Exercise objective: Reproduce exactly the section that begins at the line containing "ob = bpy.data.objects.new(name, data)" and ends at the line containing "scene.view_settings.keyframe_insert(path, frame=frame(t))", both lines included; omit all other lines.

Source data:
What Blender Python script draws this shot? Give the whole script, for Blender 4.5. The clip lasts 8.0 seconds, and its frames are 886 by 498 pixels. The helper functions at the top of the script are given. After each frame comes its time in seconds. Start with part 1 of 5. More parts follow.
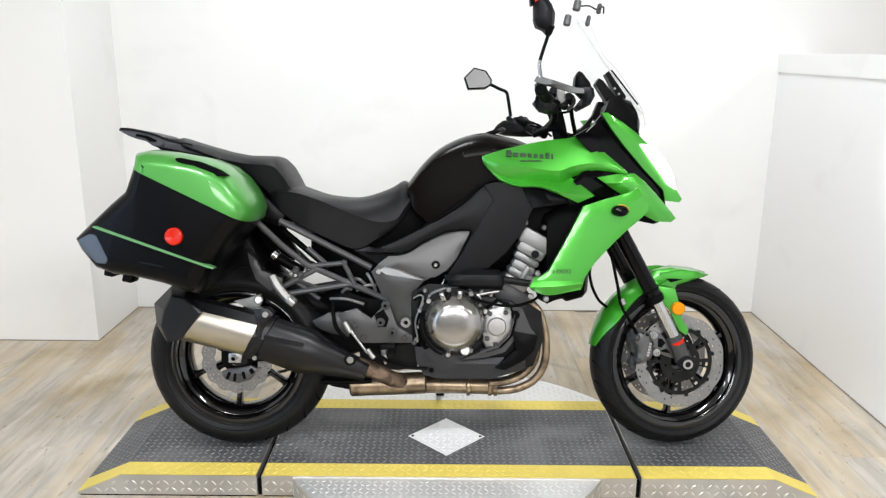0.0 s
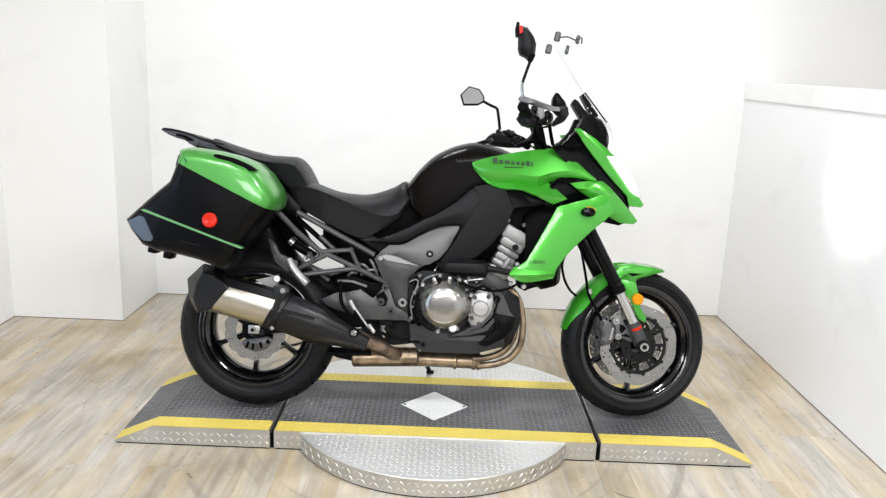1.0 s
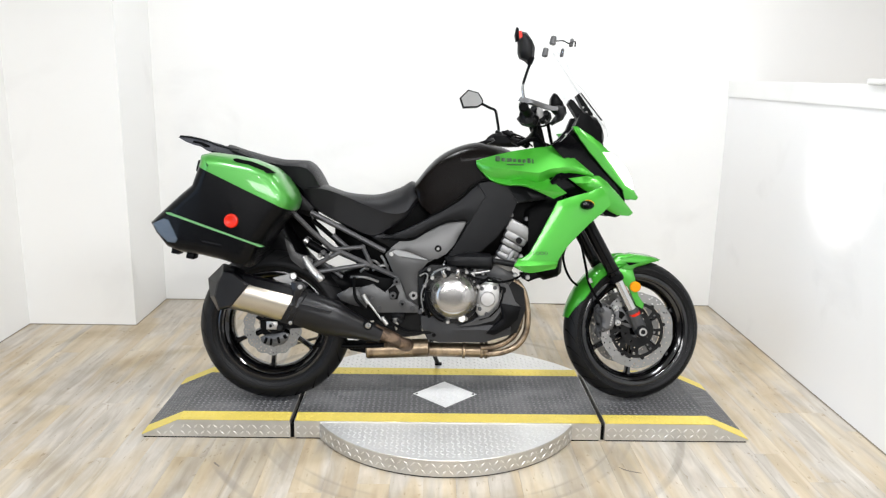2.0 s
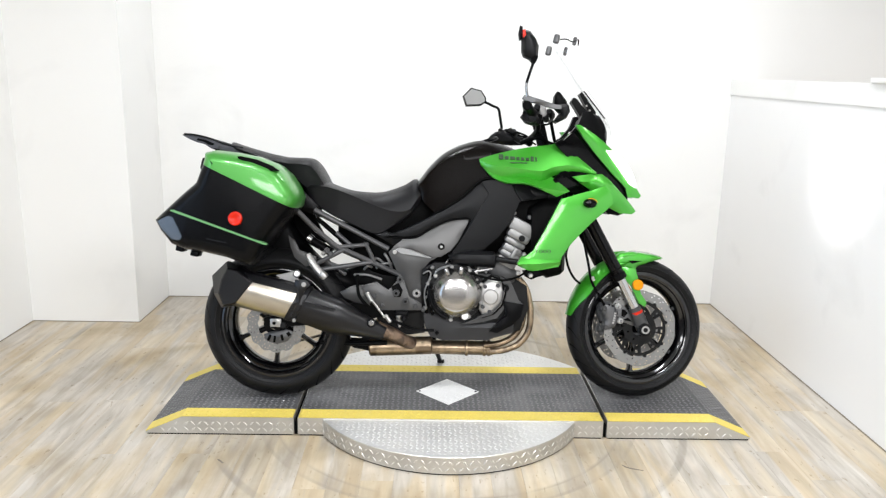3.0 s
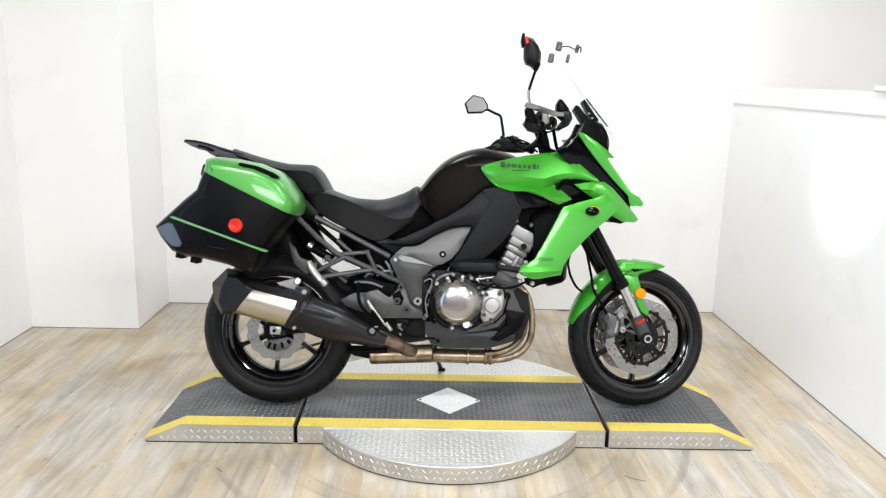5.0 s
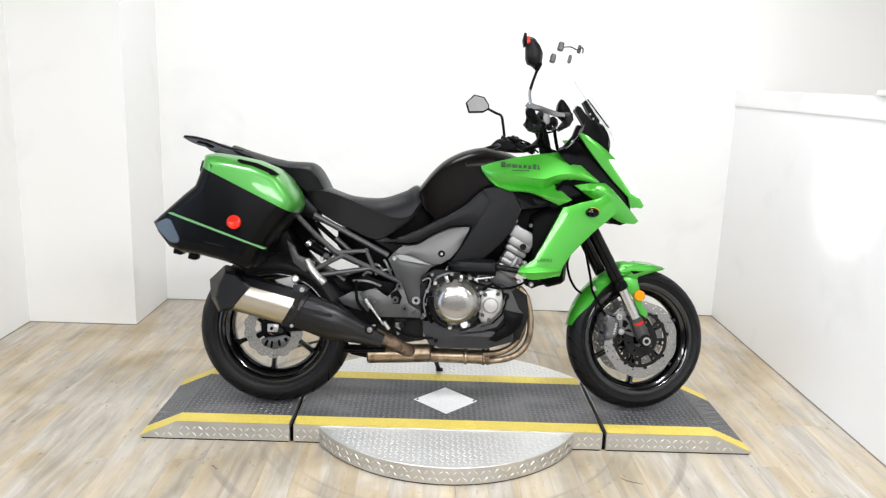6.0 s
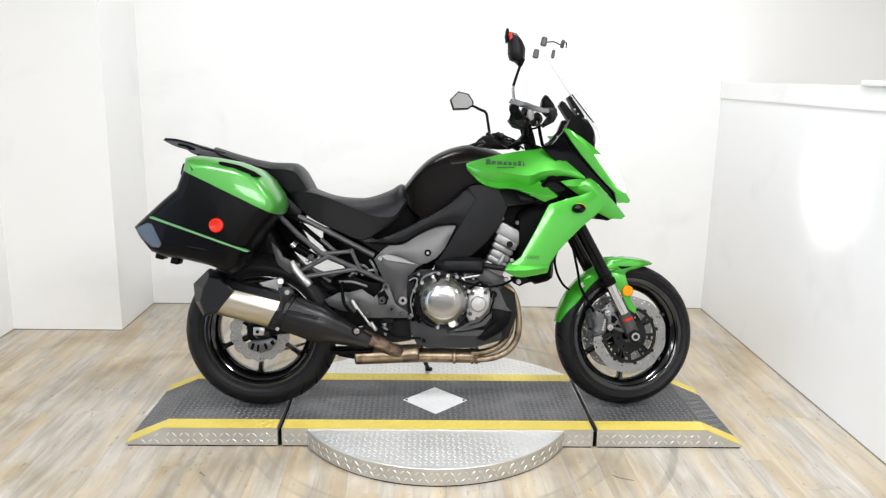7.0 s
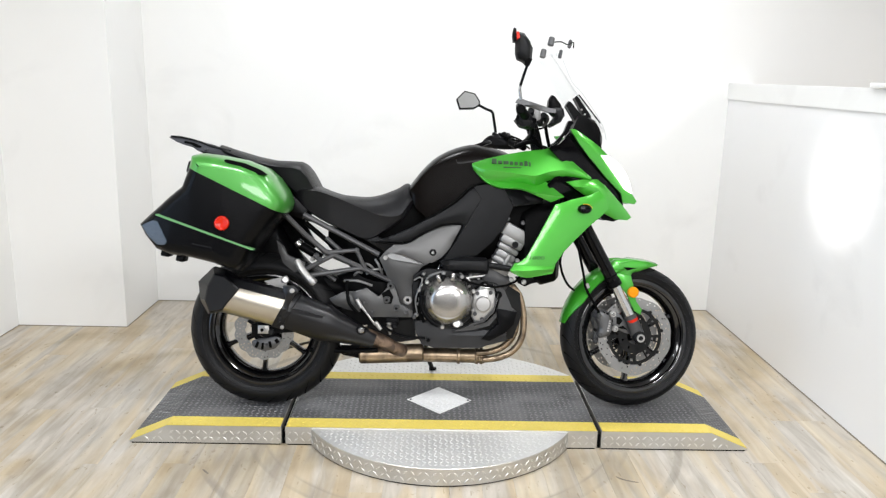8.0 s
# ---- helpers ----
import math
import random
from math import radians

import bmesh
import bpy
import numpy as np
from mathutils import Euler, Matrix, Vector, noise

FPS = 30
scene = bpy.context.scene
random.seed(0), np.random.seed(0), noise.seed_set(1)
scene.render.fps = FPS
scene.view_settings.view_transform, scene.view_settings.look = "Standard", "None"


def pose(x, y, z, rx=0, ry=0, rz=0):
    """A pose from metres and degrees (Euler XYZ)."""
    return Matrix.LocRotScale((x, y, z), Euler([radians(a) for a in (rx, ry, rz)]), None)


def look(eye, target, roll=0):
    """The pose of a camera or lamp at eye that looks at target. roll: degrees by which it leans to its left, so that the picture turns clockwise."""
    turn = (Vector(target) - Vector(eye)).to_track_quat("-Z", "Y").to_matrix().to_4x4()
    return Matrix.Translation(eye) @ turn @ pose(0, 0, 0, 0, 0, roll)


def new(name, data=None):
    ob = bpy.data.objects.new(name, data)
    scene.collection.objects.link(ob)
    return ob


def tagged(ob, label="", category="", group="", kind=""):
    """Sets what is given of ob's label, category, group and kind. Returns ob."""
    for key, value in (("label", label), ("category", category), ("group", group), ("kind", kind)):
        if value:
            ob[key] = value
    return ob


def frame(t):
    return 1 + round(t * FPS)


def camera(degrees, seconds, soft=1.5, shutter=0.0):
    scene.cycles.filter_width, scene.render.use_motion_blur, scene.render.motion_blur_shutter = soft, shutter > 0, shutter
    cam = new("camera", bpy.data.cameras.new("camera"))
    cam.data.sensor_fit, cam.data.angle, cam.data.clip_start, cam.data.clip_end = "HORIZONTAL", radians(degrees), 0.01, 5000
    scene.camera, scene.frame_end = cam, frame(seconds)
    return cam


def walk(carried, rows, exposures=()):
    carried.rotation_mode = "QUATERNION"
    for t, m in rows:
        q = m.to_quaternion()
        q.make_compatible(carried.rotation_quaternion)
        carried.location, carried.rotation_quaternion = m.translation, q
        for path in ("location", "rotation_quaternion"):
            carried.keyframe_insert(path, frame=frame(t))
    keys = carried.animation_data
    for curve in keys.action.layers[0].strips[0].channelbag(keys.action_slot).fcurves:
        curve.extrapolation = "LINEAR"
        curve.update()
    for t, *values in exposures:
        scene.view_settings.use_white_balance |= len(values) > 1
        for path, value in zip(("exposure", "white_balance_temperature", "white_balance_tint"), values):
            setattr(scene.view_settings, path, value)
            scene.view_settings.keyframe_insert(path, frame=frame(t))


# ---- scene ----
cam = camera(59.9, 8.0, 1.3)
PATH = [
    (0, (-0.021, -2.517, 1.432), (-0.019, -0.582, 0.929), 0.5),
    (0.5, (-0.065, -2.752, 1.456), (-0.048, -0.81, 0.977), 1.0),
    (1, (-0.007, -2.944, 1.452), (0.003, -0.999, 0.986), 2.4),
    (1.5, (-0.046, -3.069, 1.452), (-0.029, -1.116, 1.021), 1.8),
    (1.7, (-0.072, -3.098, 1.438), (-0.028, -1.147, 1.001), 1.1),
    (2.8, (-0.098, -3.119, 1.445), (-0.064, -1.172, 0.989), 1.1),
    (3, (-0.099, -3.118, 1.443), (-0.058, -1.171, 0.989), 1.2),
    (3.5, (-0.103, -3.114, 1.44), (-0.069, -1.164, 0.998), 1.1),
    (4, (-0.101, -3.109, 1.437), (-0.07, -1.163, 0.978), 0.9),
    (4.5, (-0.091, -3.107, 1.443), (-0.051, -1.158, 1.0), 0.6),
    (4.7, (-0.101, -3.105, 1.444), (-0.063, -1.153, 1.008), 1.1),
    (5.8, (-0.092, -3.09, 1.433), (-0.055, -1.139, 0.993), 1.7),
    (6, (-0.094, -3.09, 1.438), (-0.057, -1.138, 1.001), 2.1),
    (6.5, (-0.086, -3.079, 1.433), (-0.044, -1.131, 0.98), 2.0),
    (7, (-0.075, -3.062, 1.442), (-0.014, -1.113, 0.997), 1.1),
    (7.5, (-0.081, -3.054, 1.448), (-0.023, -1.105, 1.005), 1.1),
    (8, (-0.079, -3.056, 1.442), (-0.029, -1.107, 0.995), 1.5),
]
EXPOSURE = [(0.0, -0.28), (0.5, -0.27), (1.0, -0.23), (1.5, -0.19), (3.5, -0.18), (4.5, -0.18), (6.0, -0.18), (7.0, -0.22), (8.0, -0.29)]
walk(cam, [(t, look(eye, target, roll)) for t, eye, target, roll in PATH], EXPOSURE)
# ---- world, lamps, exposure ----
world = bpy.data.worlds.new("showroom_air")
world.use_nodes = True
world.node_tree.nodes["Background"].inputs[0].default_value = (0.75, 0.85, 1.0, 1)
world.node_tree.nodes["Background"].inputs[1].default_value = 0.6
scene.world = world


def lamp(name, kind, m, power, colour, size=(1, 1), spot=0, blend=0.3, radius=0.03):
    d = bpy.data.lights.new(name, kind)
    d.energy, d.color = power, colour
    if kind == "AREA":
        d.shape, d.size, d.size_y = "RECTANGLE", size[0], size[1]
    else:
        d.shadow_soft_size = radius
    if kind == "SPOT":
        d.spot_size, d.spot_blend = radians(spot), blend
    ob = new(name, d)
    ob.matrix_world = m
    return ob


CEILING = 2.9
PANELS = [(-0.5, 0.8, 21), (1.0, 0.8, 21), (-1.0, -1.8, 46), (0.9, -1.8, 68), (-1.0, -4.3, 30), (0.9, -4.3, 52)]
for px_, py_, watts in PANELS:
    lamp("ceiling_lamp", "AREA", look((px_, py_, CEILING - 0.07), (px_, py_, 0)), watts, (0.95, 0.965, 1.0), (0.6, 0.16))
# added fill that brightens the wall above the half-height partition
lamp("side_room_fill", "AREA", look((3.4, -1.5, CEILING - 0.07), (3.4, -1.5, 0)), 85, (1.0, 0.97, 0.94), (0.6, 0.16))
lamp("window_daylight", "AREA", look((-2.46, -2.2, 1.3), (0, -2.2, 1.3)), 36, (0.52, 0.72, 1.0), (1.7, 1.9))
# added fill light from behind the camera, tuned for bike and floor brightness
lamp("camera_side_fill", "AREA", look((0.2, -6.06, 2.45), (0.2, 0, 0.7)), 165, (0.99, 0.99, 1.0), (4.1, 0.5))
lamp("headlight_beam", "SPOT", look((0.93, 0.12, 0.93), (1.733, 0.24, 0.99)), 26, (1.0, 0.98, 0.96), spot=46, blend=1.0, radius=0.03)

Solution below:
    ob = bpy.data.objects.new(name, data)
    scene.collection.objects.link(ob)
    return ob


def tagged(ob, label="", category="", group="", kind=""):
    """Sets what is given of ob's label, category, group and kind. Returns ob."""
    for key, value in (("label", label), ("category", category), ("group", group), ("kind", kind)):
        if value:
            ob[key] = value
    return ob


def frame(t):
    return 1 + round(t * FPS)


def camera(degrees, seconds, soft=1.5, shutter=0.0):
    scene.cycles.filter_width, scene.render.use_motion_blur, scene.render.motion_blur_shutter = soft, shutter > 0, shutter
    cam = new("camera", bpy.data.cameras.new("camera"))
    cam.data.sensor_fit, cam.data.angle, cam.data.clip_start, cam.data.clip_end = "HORIZONTAL", radians(degrees), 0.01, 5000
    scene.camera, scene.frame_end = cam, frame(seconds)
    return cam


def walk(carried, rows, exposures=()):
    carried.rotation_mode = "QUATERNION"
    for t, m in rows:
        q = m.to_quaternion()
        q.make_compatible(carried.rotation_quaternion)
        carried.location, carried.rotation_quaternion = m.translation, q
        for path in ("location", "rotation_quaternion"):
            carried.keyframe_insert(path, frame=frame(t))
    keys = carried.animation_data
    for curve in keys.action.layers[0].strips[0].channelbag(keys.action_slot).fcurves:
        curve.extrapolation = "LINEAR"
        curve.update()
    for t, *values in exposures:
        scene.view_settings.use_white_balance |= len(values) > 1
        for path, value in zip(("exposure", "white_balance_temperature", "white_balance_tint"), values):
            setattr(scene.view_settings, path, value)
            scene.view_settings.keyframe_insert(path, frame=frame(t))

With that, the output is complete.